Pero, como sea, quien se para frente a un toro furioso merece respeto. Locura, valentía o ánimo suicida, lo suyo es enfrentar a la muerte cada vez que se planta en una plaza de toros.
Cuando alguien le preguntó de qué se reía mientras cargaba el féretro de El pana en Apizaco respondió como si nada: porque se cumplió lo que más quería, que lo matara un toro en una plaza, en una corrida. Y agregó luego por escrito: El Pana vivió y murió como torero, ante el toro bravo y ante las adversidades de la vida, eso es ser torero.
Y sí, El Pana era otro loco, con sus andares de torero viejo, su garbo con aroma de nostalgia, su habano masticado por delante. Otro divino loco.
Pero loco entre los locos, el español Juan José Padilla dejó un ojo en los cuernos de un toro durante una corrida y luego la mitad del cuero cabelludo. Soportó entonces 21 operaciones y debió alimentarse solo con líquidos durante año y medio.
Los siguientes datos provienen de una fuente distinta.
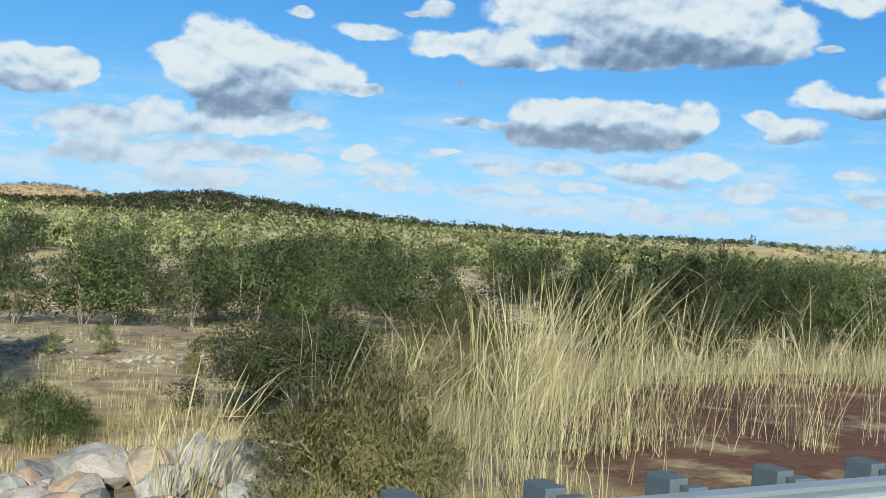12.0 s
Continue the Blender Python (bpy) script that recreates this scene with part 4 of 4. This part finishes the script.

Bajo una bandera de pirata y con un parche en el ojo siguió toreando hasta donde pudo, que es mucho decir. Anda por ahí todavía con el sobrenombre de El Pirata Padilla, despidiéndose de los ruedos sin irse, escuchando para siempre un molesto ruido dentro de su cabeza.
Ahora, tras unas mil 500 corridas en 25 años de carrera y 39 cornadas, El Pirata Padilla acaba de ser reconocido en España con el Premio Nacional de Tauromaquia que concede el Ministerio de Cultura y Deporte.
Un premio que celebra descalabros, sangre y muerte. Qué locura de veras.